#### Written task:
Print only the lines from the top of the data through the line with "what is given", both included, skipping every picture.

[Items listed in a dataset]
──────────

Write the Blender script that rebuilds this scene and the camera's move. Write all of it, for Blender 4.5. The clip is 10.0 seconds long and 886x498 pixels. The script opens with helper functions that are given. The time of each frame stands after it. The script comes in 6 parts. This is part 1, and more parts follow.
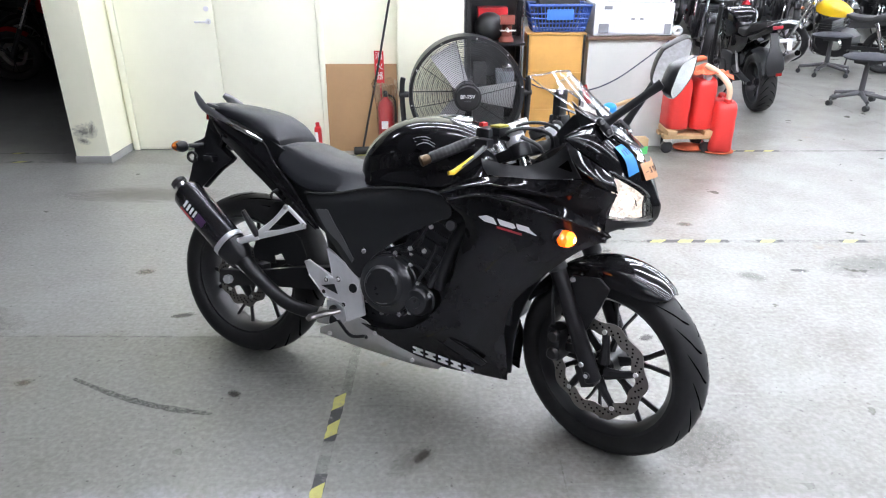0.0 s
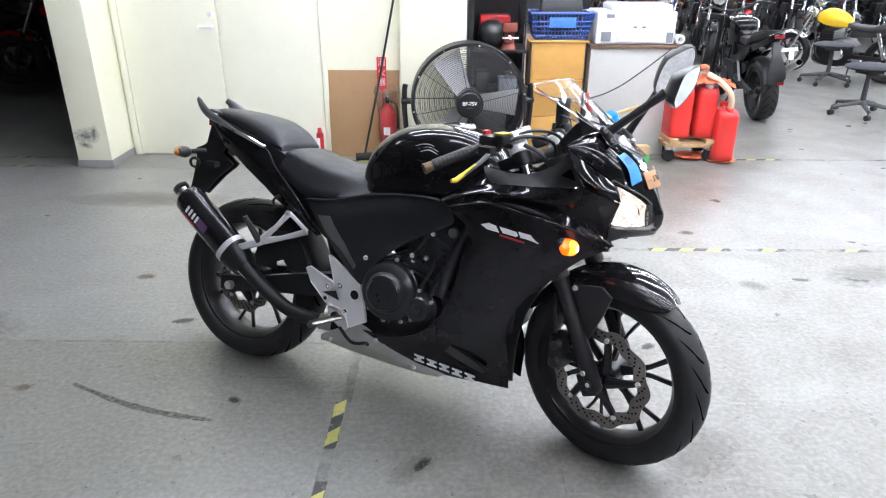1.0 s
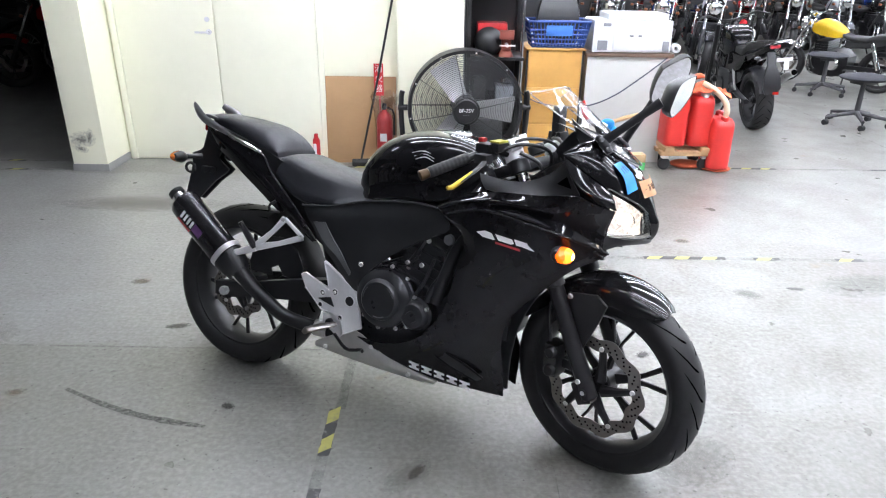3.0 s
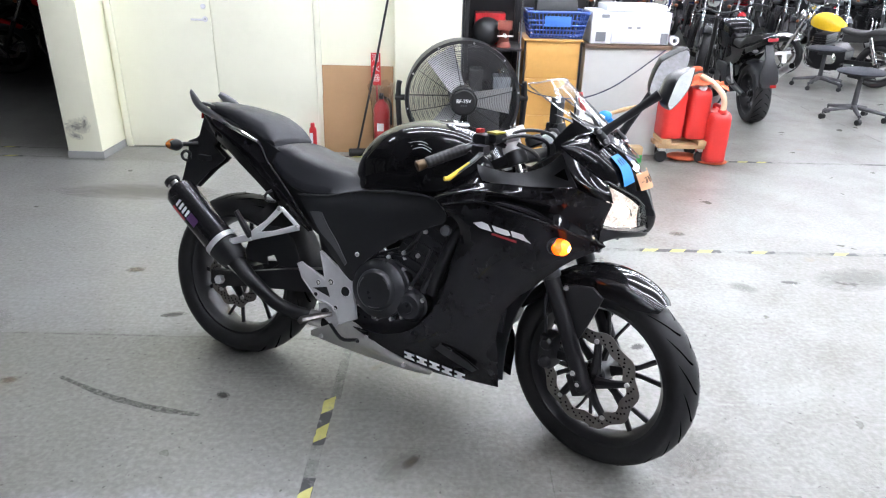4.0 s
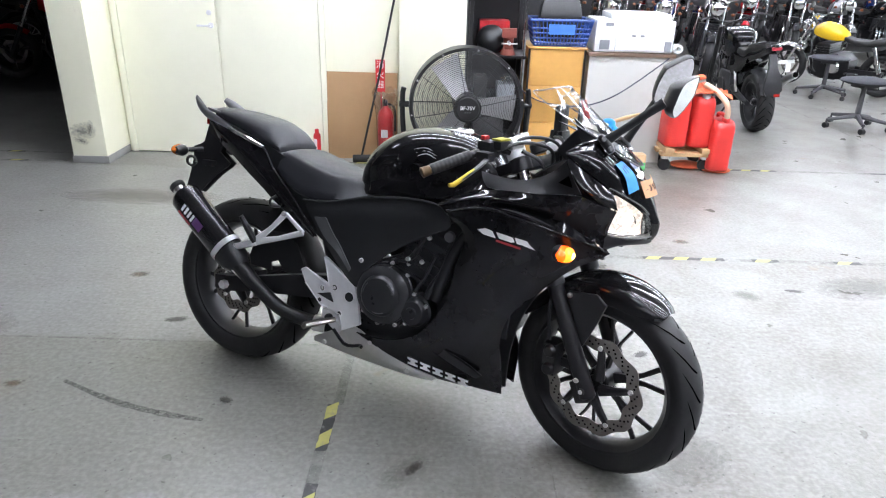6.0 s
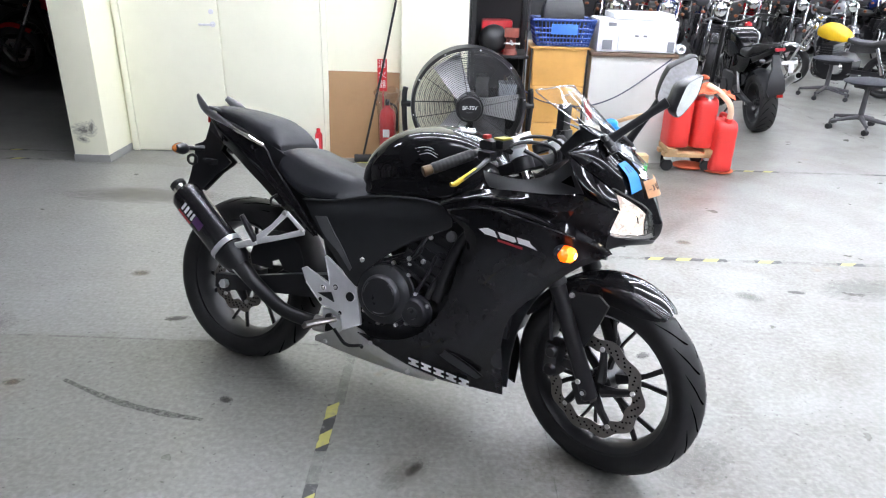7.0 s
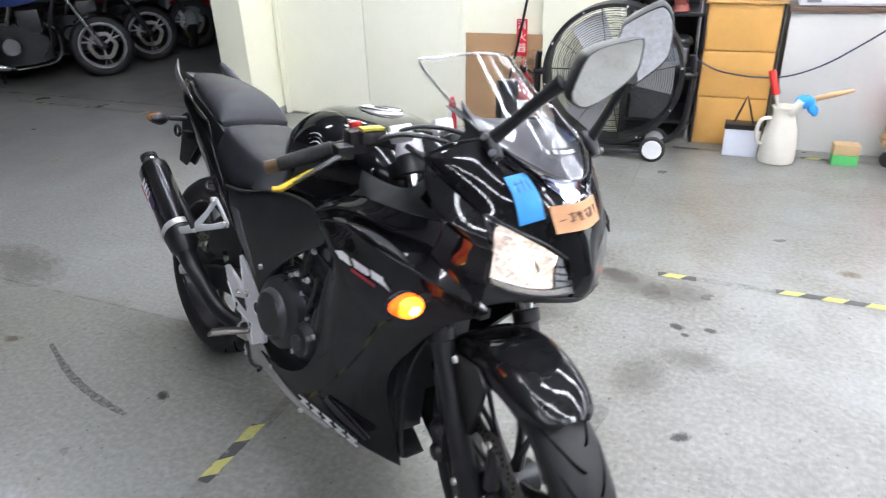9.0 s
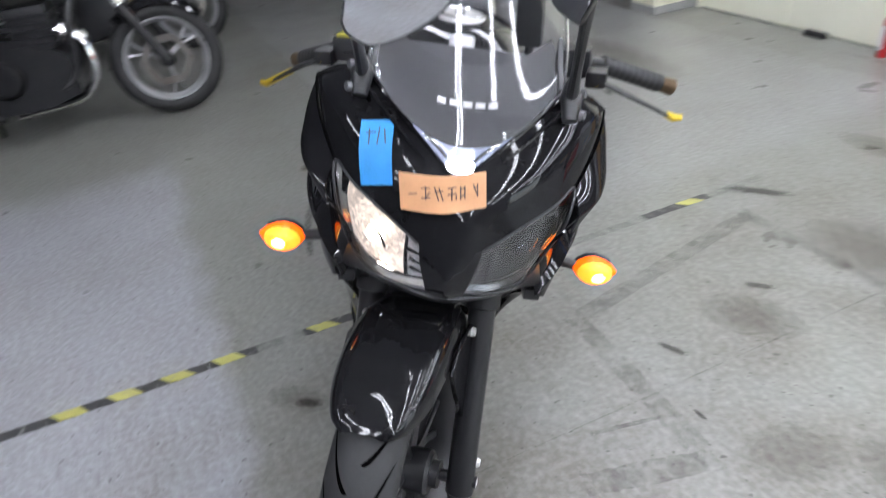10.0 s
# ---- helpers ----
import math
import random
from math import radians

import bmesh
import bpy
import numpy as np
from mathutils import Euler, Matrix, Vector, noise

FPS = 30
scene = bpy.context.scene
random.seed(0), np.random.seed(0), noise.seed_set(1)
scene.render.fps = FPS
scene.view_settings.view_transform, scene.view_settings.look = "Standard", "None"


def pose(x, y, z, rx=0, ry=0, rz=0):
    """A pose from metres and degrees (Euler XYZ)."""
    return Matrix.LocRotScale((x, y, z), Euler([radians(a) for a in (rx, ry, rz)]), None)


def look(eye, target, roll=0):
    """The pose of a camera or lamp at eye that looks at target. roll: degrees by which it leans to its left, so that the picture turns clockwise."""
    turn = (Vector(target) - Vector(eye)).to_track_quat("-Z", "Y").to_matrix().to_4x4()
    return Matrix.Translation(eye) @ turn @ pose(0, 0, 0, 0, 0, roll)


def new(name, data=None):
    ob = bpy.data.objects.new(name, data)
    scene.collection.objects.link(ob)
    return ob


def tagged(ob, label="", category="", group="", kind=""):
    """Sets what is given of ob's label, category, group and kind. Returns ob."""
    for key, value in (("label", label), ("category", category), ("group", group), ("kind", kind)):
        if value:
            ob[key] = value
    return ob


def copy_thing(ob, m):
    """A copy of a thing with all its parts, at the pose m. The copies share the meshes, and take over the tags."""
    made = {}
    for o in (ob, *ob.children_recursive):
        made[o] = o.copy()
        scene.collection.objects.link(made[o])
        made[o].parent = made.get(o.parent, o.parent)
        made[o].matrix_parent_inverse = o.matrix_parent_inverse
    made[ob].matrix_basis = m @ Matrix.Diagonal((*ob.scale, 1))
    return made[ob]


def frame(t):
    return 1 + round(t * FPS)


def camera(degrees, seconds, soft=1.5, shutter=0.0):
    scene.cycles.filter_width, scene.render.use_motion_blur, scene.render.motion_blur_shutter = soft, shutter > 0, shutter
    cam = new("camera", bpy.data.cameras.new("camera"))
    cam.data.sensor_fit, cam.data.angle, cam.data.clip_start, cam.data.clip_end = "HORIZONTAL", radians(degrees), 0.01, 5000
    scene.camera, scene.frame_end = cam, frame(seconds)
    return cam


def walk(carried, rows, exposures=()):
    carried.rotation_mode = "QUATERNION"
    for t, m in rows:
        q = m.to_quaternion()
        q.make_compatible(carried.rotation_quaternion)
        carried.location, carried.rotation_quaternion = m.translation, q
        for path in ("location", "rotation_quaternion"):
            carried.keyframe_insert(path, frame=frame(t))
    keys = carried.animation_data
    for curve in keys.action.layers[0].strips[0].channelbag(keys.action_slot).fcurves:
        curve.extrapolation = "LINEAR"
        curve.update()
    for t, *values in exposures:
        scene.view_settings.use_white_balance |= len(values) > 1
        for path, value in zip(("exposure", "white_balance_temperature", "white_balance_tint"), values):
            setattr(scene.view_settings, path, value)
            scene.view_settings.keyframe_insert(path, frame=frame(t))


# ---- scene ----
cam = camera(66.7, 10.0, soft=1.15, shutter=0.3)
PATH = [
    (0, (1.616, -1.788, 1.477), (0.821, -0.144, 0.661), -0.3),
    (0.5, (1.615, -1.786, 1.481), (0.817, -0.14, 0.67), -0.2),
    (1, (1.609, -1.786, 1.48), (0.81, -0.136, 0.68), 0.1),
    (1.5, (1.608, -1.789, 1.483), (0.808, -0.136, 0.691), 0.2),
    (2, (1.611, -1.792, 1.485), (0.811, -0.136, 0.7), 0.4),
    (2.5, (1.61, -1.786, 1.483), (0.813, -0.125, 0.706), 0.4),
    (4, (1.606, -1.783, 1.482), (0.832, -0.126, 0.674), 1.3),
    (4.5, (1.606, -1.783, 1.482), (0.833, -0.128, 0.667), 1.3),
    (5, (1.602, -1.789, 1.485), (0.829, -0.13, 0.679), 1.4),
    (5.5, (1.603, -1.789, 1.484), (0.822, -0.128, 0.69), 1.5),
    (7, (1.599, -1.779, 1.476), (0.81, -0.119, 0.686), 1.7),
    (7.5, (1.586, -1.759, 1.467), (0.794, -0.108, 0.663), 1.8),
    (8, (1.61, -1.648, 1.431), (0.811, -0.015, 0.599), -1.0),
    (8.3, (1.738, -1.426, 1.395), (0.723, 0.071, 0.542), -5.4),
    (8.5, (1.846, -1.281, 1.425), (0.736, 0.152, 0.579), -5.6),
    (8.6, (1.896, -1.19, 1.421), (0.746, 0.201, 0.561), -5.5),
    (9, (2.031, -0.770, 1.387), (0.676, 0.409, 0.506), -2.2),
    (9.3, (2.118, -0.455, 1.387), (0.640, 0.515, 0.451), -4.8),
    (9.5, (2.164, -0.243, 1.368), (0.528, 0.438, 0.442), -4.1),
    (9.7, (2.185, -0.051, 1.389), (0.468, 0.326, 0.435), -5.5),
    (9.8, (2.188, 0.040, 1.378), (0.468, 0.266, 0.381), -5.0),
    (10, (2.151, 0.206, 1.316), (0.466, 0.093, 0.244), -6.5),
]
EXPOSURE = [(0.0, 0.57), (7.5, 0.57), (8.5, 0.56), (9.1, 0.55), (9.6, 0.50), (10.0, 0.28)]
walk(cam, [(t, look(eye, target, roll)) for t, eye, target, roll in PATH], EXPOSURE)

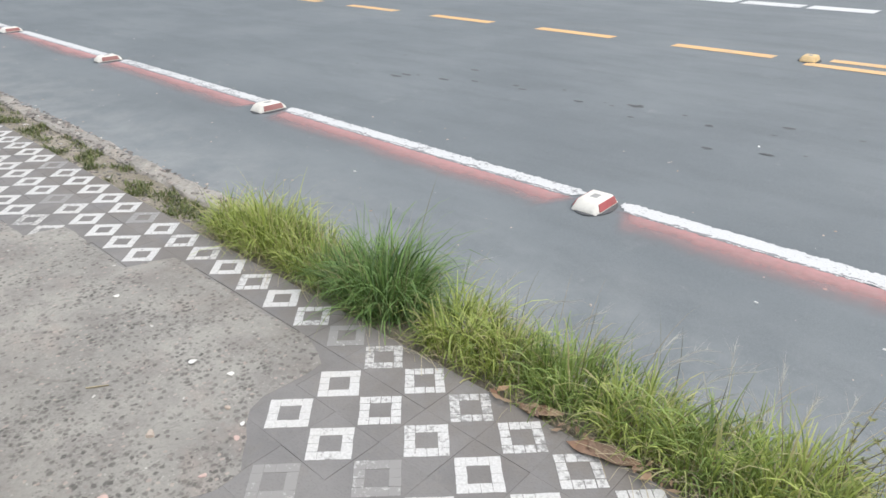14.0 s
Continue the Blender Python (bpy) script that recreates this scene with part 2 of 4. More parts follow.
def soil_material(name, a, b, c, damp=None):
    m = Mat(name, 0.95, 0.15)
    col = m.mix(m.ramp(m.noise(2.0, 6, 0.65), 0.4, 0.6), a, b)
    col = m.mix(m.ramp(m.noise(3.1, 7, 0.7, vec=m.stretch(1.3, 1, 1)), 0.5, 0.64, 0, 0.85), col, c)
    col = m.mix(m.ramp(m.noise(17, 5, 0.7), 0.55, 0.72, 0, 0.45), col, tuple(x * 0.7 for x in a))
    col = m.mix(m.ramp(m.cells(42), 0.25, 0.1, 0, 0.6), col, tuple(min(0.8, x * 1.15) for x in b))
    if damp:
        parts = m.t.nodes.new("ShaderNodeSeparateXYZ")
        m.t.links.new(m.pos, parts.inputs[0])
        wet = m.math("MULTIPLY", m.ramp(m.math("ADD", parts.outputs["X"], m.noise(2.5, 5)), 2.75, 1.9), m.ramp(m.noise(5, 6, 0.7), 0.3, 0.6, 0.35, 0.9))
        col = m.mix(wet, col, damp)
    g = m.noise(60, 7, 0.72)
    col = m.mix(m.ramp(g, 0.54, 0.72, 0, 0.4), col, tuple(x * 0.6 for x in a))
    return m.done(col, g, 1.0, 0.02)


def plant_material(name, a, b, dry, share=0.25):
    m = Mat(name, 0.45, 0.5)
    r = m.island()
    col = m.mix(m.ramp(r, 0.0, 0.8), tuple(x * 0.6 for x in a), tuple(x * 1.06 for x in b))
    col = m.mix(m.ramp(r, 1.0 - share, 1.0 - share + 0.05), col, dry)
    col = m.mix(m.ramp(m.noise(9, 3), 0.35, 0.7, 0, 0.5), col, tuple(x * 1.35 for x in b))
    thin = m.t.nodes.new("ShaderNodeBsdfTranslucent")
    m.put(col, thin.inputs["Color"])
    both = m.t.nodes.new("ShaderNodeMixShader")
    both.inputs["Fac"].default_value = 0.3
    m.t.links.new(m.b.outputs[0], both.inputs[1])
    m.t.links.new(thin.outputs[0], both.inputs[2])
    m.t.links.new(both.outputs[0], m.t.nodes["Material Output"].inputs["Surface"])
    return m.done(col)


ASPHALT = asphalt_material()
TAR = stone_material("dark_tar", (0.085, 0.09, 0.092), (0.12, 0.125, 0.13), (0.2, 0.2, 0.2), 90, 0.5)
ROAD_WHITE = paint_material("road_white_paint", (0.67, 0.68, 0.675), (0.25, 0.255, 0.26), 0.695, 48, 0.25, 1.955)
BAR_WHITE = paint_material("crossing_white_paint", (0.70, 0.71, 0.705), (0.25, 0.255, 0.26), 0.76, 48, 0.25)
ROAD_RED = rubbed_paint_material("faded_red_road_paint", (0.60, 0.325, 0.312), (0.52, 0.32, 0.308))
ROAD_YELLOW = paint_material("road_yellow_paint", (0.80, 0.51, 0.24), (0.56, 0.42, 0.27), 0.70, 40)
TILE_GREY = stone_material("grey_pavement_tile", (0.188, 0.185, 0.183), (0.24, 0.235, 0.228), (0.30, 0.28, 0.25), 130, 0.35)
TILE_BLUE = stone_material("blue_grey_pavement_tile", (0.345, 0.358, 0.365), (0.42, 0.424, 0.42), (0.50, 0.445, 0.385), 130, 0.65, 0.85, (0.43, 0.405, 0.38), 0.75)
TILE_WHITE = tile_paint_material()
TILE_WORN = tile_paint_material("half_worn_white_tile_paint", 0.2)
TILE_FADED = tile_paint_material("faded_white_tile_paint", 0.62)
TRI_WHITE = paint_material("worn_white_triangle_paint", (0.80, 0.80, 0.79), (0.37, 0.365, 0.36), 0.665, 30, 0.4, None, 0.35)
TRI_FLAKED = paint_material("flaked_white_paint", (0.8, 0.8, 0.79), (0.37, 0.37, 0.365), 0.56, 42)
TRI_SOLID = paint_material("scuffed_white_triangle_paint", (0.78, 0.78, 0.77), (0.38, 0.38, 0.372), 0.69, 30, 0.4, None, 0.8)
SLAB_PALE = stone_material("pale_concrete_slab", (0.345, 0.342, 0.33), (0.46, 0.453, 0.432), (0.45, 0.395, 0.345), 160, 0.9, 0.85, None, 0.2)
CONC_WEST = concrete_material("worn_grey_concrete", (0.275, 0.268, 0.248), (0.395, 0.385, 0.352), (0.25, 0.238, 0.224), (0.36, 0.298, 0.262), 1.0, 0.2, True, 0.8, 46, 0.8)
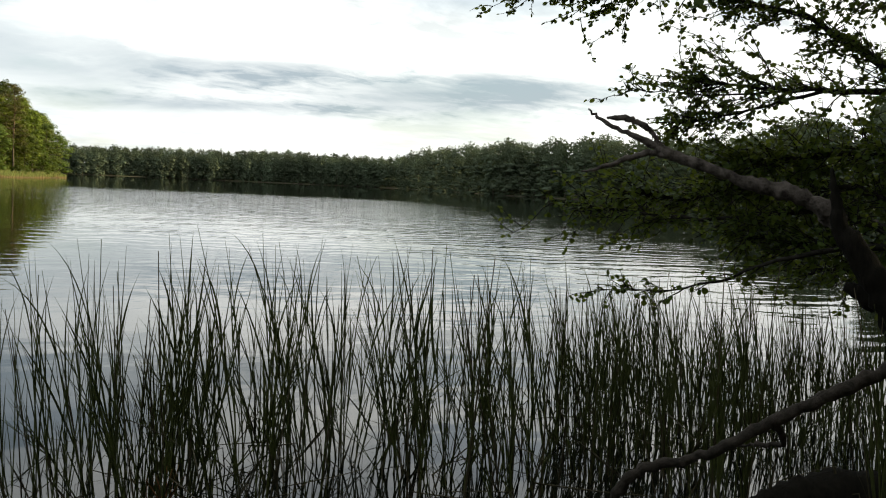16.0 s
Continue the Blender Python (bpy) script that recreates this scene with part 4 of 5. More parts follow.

──────────

#### Correct response:
Write the Blender script that rebuilds this scene and the camera's move. Write all of it, for Blender 4.5. The clip is 10.0 seconds long and 886x498 pixels. The script opens with helper functions that are given. The time of each frame stands after it. The script comes in 6 parts. This is part 1, and more parts follow.
0.0 s
1.0 s
3.0 s
4.0 s
6.0 s
7.0 s
9.0 s
10.0 s
# ---- helpers ----
import math
import random
from math import radians

import bmesh
import bpy
import numpy as np
from mathutils import Euler, Matrix, Vector, noise

FPS = 30
scene = bpy.context.scene
random.seed(0), np.random.seed(0), noise.seed_set(1)
scene.render.fps = FPS
scene.view_settings.view_transform, scene.view_settings.look = "Standard", "None"


def pose(x, y, z, rx=0, ry=0, rz=0):
    """A pose from metres and degrees (Euler XYZ)."""
    return Matrix.LocRotScale((x, y, z), Euler([radians(a) for a in (rx, ry, rz)]), None)


def look(eye, target, roll=0):
    """The pose of a camera or lamp at eye that looks at target. roll: degrees by which it leans to its left, so that the picture turns clockwise."""
    turn = (Vector(target) - Vector(eye)).to_track_quat("-Z", "Y").to_matrix().to_4x4()
    return Matrix.Translation(eye) @ turn @ pose(0, 0, 0, 0, 0, roll)


def new(name, data=None):
    ob = bpy.data.objects.new(name, data)
    scene.collection.objects.link(ob)
    return ob


def tagged(ob, label="", category="", group="", kind=""):
    """Sets what is given of ob's label, category, group and kind. Returns ob."""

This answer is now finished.